制作途中のフクロウ。材はサクラだそうですが、横のハトもサクラで作られた作品。
「50年たつと、サクラは酸化されてこんな濃い色になります。この色になって初めて、どのくらいノミを細かく使ったかがわかるようになります」
よくよく拝見したら、細かく彫られたところは1ミリにも満たないくらいでしたよ。

一般的なデザインはもちろん大切なのでしょうが、「木の持っている特徴を生かしてやりたい」という姿勢が強く伝わってきました。

これは椅子のデザインですが、周りはクスノキ、中はカエデと言われたと思います。色がすばらしいと。
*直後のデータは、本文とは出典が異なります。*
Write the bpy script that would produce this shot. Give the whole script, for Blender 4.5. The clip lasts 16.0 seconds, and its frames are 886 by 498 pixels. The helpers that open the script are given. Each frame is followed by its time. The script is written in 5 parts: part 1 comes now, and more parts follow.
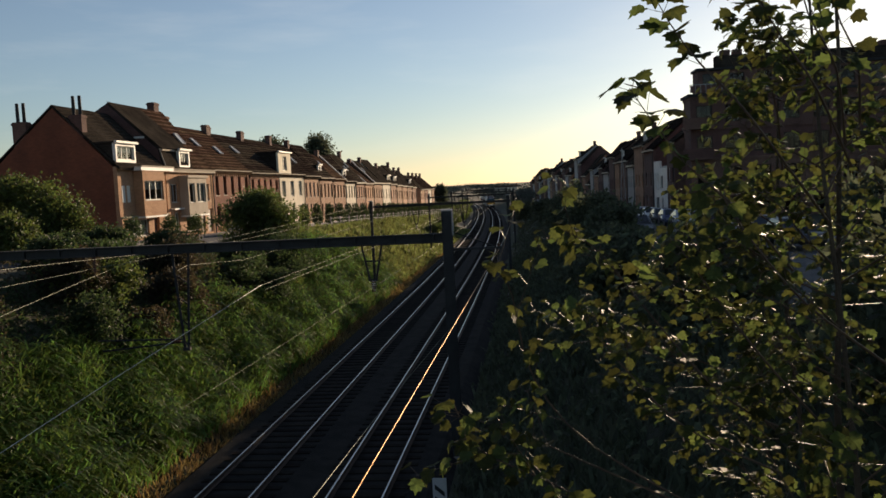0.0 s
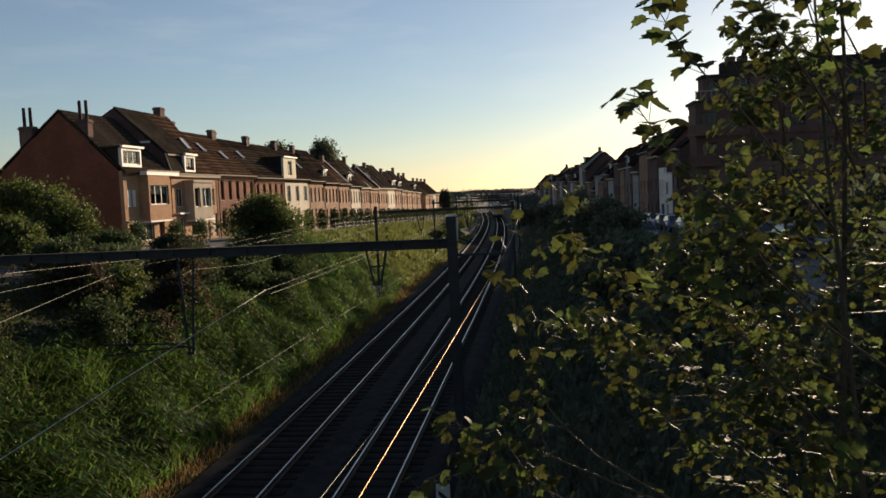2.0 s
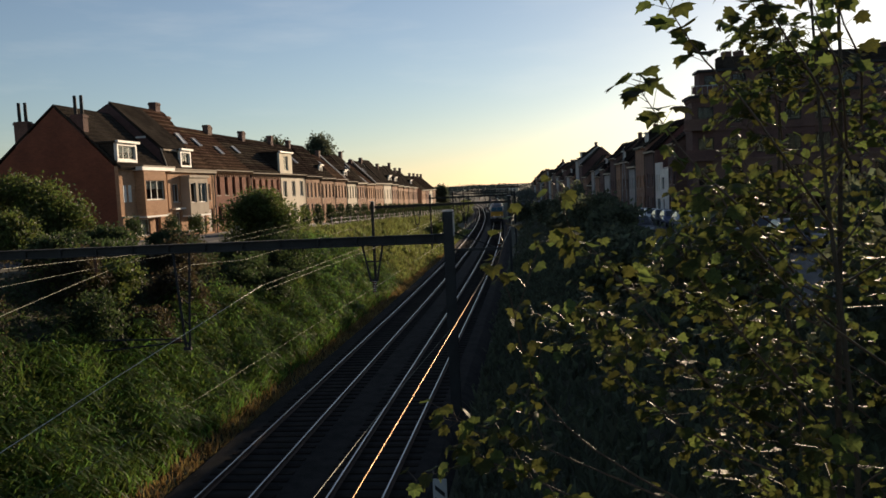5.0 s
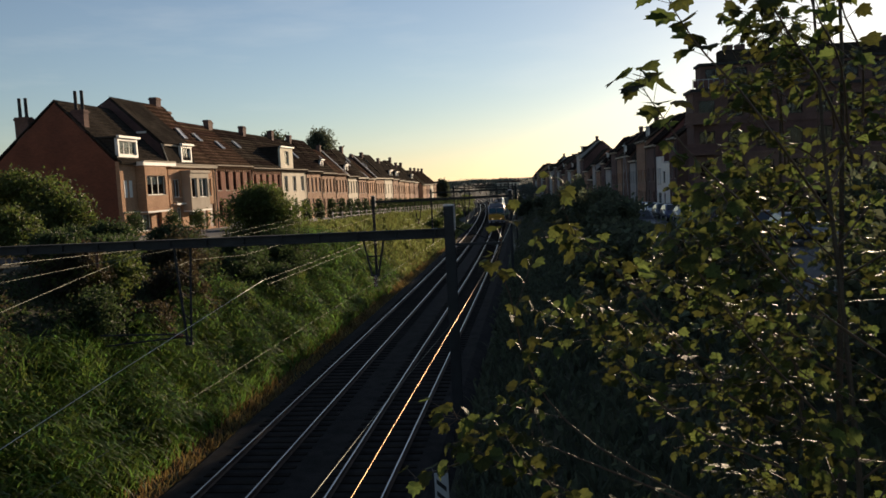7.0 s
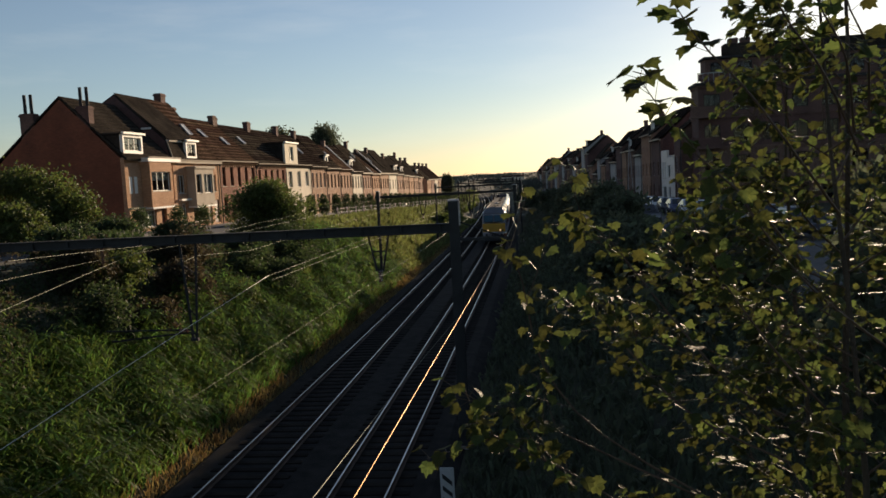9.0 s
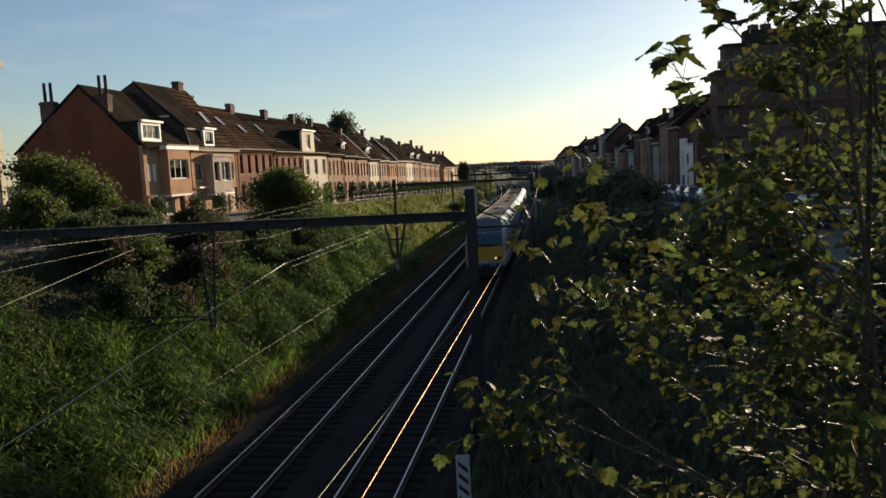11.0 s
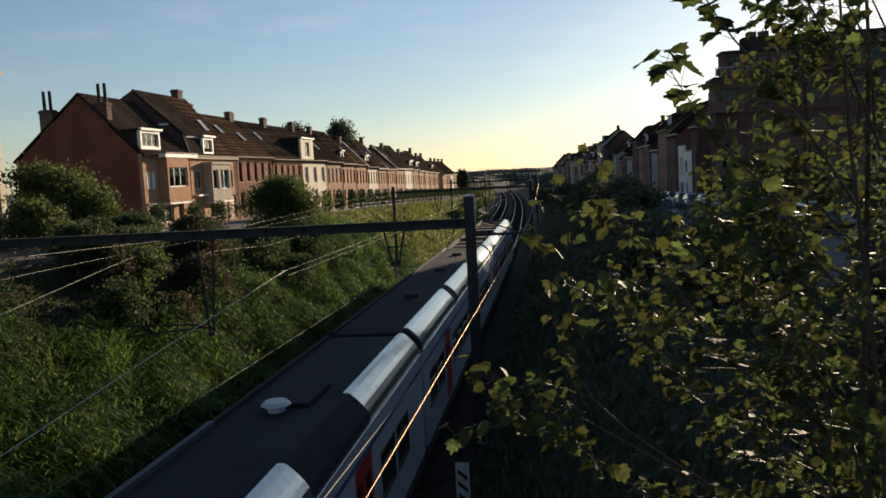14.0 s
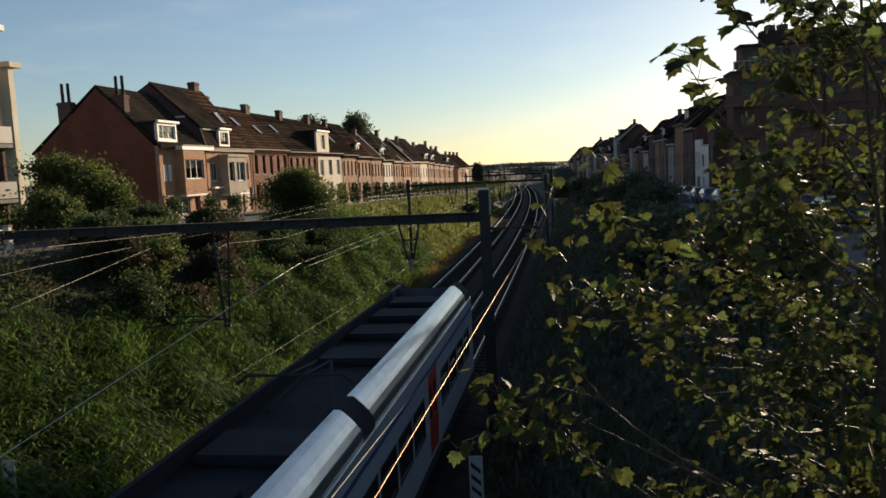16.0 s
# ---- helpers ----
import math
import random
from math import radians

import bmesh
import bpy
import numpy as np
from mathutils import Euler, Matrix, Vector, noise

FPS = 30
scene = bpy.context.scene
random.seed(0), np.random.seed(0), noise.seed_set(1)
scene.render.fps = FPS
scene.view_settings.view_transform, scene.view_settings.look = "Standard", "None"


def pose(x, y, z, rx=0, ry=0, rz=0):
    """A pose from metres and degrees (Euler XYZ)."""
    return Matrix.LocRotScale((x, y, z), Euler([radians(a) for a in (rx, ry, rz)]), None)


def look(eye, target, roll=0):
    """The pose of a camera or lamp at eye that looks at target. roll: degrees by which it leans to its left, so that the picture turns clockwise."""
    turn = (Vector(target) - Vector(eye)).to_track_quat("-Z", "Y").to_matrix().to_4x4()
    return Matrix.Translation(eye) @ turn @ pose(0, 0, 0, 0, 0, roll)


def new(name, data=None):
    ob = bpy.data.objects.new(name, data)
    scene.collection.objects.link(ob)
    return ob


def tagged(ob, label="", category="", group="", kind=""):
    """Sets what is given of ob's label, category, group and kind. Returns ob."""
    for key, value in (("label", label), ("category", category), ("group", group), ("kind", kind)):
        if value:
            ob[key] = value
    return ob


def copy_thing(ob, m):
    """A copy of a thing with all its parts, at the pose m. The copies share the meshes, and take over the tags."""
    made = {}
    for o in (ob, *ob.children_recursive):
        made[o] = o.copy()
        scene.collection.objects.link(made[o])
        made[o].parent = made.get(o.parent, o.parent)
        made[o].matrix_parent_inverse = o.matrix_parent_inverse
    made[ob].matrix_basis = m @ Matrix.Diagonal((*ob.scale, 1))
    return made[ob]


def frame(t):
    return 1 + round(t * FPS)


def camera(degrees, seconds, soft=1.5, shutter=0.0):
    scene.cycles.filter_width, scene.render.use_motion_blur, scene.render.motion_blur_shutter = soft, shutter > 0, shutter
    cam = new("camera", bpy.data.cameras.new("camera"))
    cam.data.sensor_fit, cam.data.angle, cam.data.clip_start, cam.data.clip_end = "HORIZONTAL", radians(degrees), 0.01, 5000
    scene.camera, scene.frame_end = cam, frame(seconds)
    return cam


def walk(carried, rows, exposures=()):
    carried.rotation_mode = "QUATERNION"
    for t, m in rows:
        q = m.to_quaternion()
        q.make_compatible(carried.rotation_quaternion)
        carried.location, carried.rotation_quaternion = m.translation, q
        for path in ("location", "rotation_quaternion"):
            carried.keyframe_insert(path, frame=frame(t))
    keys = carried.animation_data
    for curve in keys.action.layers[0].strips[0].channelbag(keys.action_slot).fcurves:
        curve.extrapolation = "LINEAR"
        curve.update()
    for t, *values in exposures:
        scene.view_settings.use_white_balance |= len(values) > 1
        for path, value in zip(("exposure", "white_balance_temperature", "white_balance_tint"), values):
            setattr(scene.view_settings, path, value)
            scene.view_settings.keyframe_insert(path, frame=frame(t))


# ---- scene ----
EYE = 8.0
cam = camera(57.47, 16.0, soft=1.6)
walk(cam, [
    (0.0, pose(0, 0, EYE, 85.585, 2.792, 6.173)),
    (0.5, pose(0, 0, EYE, 85.548, 2.849, 6.317)),
    (1.0, pose(0, 0, EYE, 85.658, 2.788, 6.459)),
    (1.5, pose(0, 0, EYE, 85.833, 2.661, 6.542)),
    (2.0, pose(0, 0, EYE, 85.991, 2.584, 6.511)),
    (2.5, pose(0, 0, EYE, 85.941, 2.690, 6.432)),
    (3.0, pose(0, 0, EYE, 85.885, 2.783, 6.336)),
    (3.5, pose(0, 0, EYE, 85.812, 2.712, 6.309)),
    (4.0, pose(0, 0, EYE, 85.712, 2.665, 6.298)),
    (6.5, pose(0, 0, EYE, 85.465, 2.604, 6.212)),
    (7.0, pose(0, 0, EYE, 85.250, 2.757, 6.322)),
    (7.5, pose(0, 0, EYE, 85.191, 2.899, 6.407)),
    (8.0, pose(0, 0, EYE, 85.206, 2.941, 6.420)),
    (8.5, pose(0, 0, EYE, 85.090, 2.944, 6.534)),
    (9.0, pose(0, 0, EYE, 84.906, 2.986, 6.641)),
    (11.5, pose(0, 0, EYE, 83.908, 2.813, 8.150)),
    (12.0, pose(0, 0, EYE, 83.762, 2.709, 8.345)),
    (12.5, pose(0, 0, EYE, 83.989, 2.717, 8.083)),
    (13.0, pose(0, 0, EYE, 84.306, 2.839, 7.901)),
    (13.5, pose(0, 0, EYE, 84.508, 3.006, 7.702)),
    (14.0, pose(0, 0, EYE, 84.641, 3.038, 7.745)),
    (14.5, pose(0, 0, EYE, 84.588, 3.092, 7.810)),
    (15.0, pose(0, 0, EYE, 84.417, 3.017, 8.067)),
    (15.5, pose(0, 0, EYE, 84.284, 2.959, 8.448)),
    (16.0, pose(0, 0, EYE, 84.226, 2.806, 8.811)),
], exposures=[(0.0, 0.2, 6900, 15), (9.0, 0.22, 6900, 15), (11.5, 0.32, 6650, 13), (16.0, 0.28, 6650, 13)])

# ---- world, sun ----
SUN_AZ, SUN_EL = radians(20.8), radians(10.0)
SUN_DIR = Vector((math.sin(SUN_AZ) * math.cos(SUN_EL), math.cos(SUN_AZ) * math.cos(SUN_EL), math.sin(SUN_EL)))
world = bpy.data.worlds.new("sky")
scene.world = world
world.use_nodes = True
wn = world.node_tree
sky = wn.nodes.new("ShaderNodeTexSky")
sky.sky_type, sky.sun_disc = "NISHITA", False
sky.sun_elevation, sky.sun_rotation = SUN_EL, SUN_AZ
sky.air_density, sky.dust_density, sky.ozone_density = 1.0, 0.22, 3.0
wn.nodes["Background"].inputs["Strength"].default_value = 0.1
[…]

先生は最初は仏像を彫る仏師に弟子入りされたそうです。徒弟制度の厳しさを語るエピソードはたくさんおありでしょうが、さらりと流し「教えていただいたことは、結局すべて身に付いた。そういうことができた最後の時代だったようです」と、言われました。
かくしゃく100歳の調査の時に感じた、人生に起きることに対しポジティブな受け止め方をするという 傾向が同じなんですね!

初期の仏像

手前は、最近の作品で「今、仏像を作るとこのようになります」。実は仏像が外れて分骨用のカプセルが組み込まれています。
「形がシャープになってきて、もう一つは『つながる』 とか『つなげる』とかを意識しています。実際にそうした方が強度も出てくるんです。子供たちがぶら下がっても、乗っても大丈夫なように作ってます」

もう一点、制作の秘密を教えてくださいました。大理石の作品です。

豊かな胸の表現が印象的な、抽象的な女体ですね。 
「この大理石は厚みが15センチくらいしかない。豊かな胸を表現するための工夫として、本来出ている腹部を彫ってへこませてみたんです。これから後の作品はへこますというか、えぐるというか。そこからむしろ豊かさを表すようになりました」

確かにこれだけの厚みしかないのです。

今まで何度も拝見してきた重岡作品ですが、これほど丁寧に説明していただくと見え方が変わってきます。
そして何より、重岡先生の人間愛とでもいえそうな、暖かさややさしさがその「言葉」からも伝わってきました。もちろんどの作品からも同じような印象がひたひたと押し寄せてくるのですけれど、こちらは「右脳」 がキャッチしています。
物事を理解するときに「言葉」は内容を深める働きをするものです。

玄関に入る前庭にこんなに大きな材が。庭にもアトリエの中にもたくさんの巨木がありました。乾燥を待っている巨木たちです。
重岡先生はキラキラした少年のような目でお話しされました。
あの目で、この巨木たちに対峙して、また魅力的な作品ができあがるのでしょう。
「作品を作り上げるのは、才能ではなく、コツコツ何万回もノミを打ち続ける根気だと思います。最近は手が言うことを聞かなくなってしまって。でも電動の道具があるそうだから」こういうことを言われる時も、深刻な雰囲気ではなくむしろニコニコ しながらおっしゃいます。

アトリエにお邪魔した2時間。心が震えました。そしてこういう深い生き方もまたかくしゃくへのパスポートに違いないと思いました。